***** GIVEN DATA *****

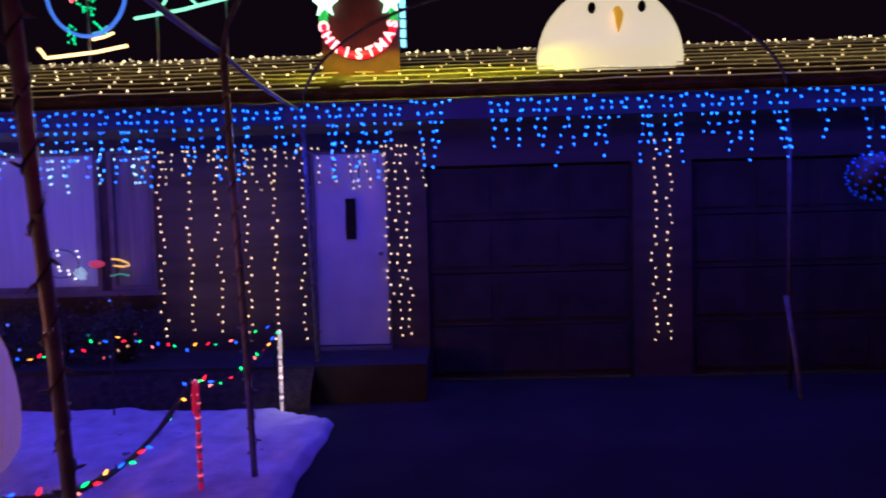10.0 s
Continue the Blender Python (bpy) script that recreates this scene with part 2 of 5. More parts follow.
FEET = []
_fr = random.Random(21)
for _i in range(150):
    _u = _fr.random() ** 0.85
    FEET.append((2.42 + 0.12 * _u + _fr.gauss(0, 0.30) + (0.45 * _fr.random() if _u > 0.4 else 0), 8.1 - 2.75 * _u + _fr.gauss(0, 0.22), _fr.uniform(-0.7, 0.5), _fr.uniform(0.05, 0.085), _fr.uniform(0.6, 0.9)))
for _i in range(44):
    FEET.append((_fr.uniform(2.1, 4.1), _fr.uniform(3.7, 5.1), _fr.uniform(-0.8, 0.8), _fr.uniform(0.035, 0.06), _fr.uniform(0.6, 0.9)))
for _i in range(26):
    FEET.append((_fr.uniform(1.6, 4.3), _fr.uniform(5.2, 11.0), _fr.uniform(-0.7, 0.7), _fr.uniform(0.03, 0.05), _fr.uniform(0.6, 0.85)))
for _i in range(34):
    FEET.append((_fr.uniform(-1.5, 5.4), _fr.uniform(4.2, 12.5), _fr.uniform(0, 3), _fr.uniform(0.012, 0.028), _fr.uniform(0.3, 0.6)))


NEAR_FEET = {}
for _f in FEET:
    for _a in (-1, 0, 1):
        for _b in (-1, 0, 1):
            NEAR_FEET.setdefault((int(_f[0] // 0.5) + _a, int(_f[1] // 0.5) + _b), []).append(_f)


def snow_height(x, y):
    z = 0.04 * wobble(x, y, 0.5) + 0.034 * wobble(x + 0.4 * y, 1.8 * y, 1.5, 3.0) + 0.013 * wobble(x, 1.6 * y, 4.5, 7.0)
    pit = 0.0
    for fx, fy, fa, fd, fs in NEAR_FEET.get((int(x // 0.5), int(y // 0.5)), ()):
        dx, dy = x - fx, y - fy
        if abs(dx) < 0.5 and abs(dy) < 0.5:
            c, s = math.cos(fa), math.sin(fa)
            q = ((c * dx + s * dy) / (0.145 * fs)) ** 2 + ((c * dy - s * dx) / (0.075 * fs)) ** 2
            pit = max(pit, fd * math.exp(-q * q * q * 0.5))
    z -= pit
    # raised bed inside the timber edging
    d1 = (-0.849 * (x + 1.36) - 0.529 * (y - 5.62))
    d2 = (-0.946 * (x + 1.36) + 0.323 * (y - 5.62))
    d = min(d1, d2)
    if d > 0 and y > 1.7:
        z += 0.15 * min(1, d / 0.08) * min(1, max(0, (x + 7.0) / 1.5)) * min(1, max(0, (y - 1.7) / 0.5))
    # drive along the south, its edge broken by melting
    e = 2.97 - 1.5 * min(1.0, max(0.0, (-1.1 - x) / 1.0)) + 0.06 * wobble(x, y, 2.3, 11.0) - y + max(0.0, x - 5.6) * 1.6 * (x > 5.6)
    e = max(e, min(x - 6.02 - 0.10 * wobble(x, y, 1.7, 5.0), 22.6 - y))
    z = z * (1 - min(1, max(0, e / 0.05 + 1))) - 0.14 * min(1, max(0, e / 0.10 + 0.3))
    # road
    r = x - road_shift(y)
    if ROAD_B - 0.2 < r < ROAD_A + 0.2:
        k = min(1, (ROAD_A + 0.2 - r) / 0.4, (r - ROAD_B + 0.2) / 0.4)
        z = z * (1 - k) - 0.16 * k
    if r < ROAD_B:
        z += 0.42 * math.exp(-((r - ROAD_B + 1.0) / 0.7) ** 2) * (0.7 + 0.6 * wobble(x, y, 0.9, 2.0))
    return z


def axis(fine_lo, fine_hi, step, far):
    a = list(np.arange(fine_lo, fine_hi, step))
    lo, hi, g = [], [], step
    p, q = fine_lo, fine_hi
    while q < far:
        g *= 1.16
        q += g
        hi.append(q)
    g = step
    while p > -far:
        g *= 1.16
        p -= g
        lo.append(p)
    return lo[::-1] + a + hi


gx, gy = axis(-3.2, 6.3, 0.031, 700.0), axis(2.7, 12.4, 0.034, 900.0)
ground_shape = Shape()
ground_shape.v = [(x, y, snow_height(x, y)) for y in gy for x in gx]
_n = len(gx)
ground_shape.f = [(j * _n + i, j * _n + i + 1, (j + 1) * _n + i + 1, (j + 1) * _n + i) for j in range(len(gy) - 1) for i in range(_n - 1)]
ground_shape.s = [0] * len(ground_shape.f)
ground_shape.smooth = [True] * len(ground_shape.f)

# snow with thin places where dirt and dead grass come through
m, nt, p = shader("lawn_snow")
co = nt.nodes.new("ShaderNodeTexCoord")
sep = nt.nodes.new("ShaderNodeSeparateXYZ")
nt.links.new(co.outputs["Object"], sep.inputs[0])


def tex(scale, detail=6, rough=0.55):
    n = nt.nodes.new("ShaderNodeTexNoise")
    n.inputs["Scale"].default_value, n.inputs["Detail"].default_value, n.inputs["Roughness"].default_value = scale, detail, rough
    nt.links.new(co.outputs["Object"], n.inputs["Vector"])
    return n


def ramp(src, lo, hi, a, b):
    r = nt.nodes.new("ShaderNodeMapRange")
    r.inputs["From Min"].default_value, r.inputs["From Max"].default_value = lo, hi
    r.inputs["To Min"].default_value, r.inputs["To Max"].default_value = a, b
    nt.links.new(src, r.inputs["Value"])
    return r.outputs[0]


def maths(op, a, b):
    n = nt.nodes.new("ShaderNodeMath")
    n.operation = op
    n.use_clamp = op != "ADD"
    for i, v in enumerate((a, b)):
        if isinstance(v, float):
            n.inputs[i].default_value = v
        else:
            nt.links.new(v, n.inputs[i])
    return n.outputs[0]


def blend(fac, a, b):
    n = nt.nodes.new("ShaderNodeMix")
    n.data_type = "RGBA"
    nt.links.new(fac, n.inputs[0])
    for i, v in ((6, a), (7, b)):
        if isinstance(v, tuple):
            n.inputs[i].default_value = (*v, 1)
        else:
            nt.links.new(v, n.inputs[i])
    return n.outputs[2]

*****

» WHAT IS EXPECTED: Using the material above, return every line exactly as it appears, minus the pictures.

» COMPLETED TASK:
10.0 s
Continue the Blender Python (bpy) script that recreates this scene with part 2 of 5. More parts follow.
FEET = []
_fr = random.Random(21)
for _i in range(150):
    _u = _fr.random() ** 0.85
    FEET.append((2.42 + 0.12 * _u + _fr.gauss(0, 0.30) + (0.45 * _fr.random() if _u > 0.4 else 0), 8.1 - 2.75 * _u + _fr.gauss(0, 0.22), _fr.uniform(-0.7, 0.5), _fr.uniform(0.05, 0.085), _fr.uniform(0.6, 0.9)))
for _i in range(44):
    FEET.append((_fr.uniform(2.1, 4.1), _fr.uniform(3.7, 5.1), _fr.uniform(-0.8, 0.8), _fr.uniform(0.035, 0.06), _fr.uniform(0.6, 0.9)))
for _i in range(26):
    FEET.append((_fr.uniform(1.6, 4.3), _fr.uniform(5.2, 11.0), _fr.uniform(-0.7, 0.7), _fr.uniform(0.03, 0.05), _fr.uniform(0.6, 0.85)))
for _i in range(34):
    FEET.append((_fr.uniform(-1.5, 5.4), _fr.uniform(4.2, 12.5), _fr.uniform(0, 3), _fr.uniform(0.012, 0.028), _fr.uniform(0.3, 0.6)))


NEAR_FEET = {}
for _f in FEET:
    for _a in (-1, 0, 1):
        for _b in (-1, 0, 1):
            NEAR_FEET.setdefault((int(_f[0] // 0.5) + _a, int(_f[1] // 0.5) + _b), []).append(_f)


def snow_height(x, y):
    z = 0.04 * wobble(x, y, 0.5) + 0.034 * wobble(x + 0.4 * y, 1.8 * y, 1.5, 3.0) + 0.013 * wobble(x, 1.6 * y, 4.5, 7.0)
    pit = 0.0
    for fx, fy, fa, fd, fs in NEAR_FEET.get((int(x // 0.5), int(y // 0.5)), ()):
        dx, dy = x - fx, y - fy
        if abs(dx) < 0.5 and abs(dy) < 0.5:
            c, s = math.cos(fa), math.sin(fa)
            q = ((c * dx + s * dy) / (0.145 * fs)) ** 2 + ((c * dy - s * dx) / (0.075 * fs)) ** 2
            pit = max(pit, fd * math.exp(-q * q * q * 0.5))
    z -= pit
    # raised bed inside the timber edging
    d1 = (-0.849 * (x + 1.36) - 0.529 * (y - 5.62))
    d2 = (-0.946 * (x + 1.36) + 0.323 * (y - 5.62))
    d = min(d1, d2)
    if d > 0 and y > 1.7:
        z += 0.15 * min(1, d / 0.08) * min(1, max(0, (x + 7.0) / 1.5)) * min(1, max(0, (y - 1.7) / 0.5))
    # drive along the south, its edge broken by melting
    e = 2.97 - 1.5 * min(1.0, max(0.0, (-1.1 - x) / 1.0)) + 0.06 * wobble(x, y, 2.3, 11.0) - y + max(0.0, x - 5.6) * 1.6 * (x > 5.6)
    e = max(e, min(x - 6.02 - 0.10 * wobble(x, y, 1.7, 5.0), 22.6 - y))
    z = z * (1 - min(1, max(0, e / 0.05 + 1))) - 0.14 * min(1, max(0, e / 0.10 + 0.3))
    # road
    r = x - road_shift(y)
    if ROAD_B - 0.2 < r < ROAD_A + 0.2:
        k = min(1, (ROAD_A + 0.2 - r) / 0.4, (r - ROAD_B + 0.2) / 0.4)
        z = z * (1 - k) - 0.16 * k
    if r < ROAD_B:
        z += 0.42 * math.exp(-((r - ROAD_B + 1.0) / 0.7) ** 2) * (0.7 + 0.6 * wobble(x, y, 0.9, 2.0))
    return z


def axis(fine_lo, fine_hi, step, far):
    a = list(np.arange(fine_lo, fine_hi, step))
    lo, hi, g = [], [], step
    p, q = fine_lo, fine_hi
    while q < far:
        g *= 1.16
        q += g
        hi.append(q)
    g = step
    while p > -far:
        g *= 1.16
        p -= g
        lo.append(p)
    return lo[::-1] + a + hi


gx, gy = axis(-3.2, 6.3, 0.031, 700.0), axis(2.7, 12.4, 0.034, 900.0)
ground_shape = Shape()
ground_shape.v = [(x, y, snow_height(x, y)) for y in gy for x in gx]
_n = len(gx)
ground_shape.f = [(j * _n + i, j * _n + i + 1, (j + 1) * _n + i + 1, (j + 1) * _n + i) for j in range(len(gy) - 1) for i in range(_n - 1)]
ground_shape.s = [0] * len(ground_shape.f)
ground_shape.smooth = [True] * len(ground_shape.f)

# snow with thin places where dirt and dead grass come through
m, nt, p = shader("lawn_snow")
co = nt.nodes.new("ShaderNodeTexCoord")
sep = nt.nodes.new("ShaderNodeSeparateXYZ")
nt.links.new(co.outputs["Object"], sep.inputs[0])


def tex(scale, detail=6, rough=0.55):
    n = nt.nodes.new("ShaderNodeTexNoise")
    n.inputs["Scale"].default_value, n.inputs["Detail"].default_value, n.inputs["Roughness"].default_value = scale, detail, rough
    nt.links.new(co.outputs["Object"], n.inputs["Vector"])
    return n


def ramp(src, lo, hi, a, b):
    r = nt.nodes.new("ShaderNodeMapRange")
    r.inputs["From Min"].default_value, r.inputs["From Max"].default_value = lo, hi
    r.inputs["To Min"].default_value, r.inputs["To Max"].default_value = a, b
    nt.links.new(src, r.inputs["Value"])
    return r.outputs[0]


def maths(op, a, b):
    n = nt.nodes.new("ShaderNodeMath")
    n.operation = op
    n.use_clamp = op != "ADD"
    for i, v in enumerate((a, b)):
        if isinstance(v, float):
            n.inputs[i].default_value = v
        else:
            nt.links.new(v, n.inputs[i])
    return n.outputs[0]


def blend(fac, a, b):
    n = nt.nodes.new("ShaderNodeMix")
    n.data_type = "RGBA"
    nt.links.new(fac, n.inputs[0])
    for i, v in ((6, a), (7, b)):
        if isinstance(v, tuple):
            n.inputs[i].default_value = (*v, 1)
        else:
            nt.links.new(v, n.inputs[i])
    return n.outputs[2]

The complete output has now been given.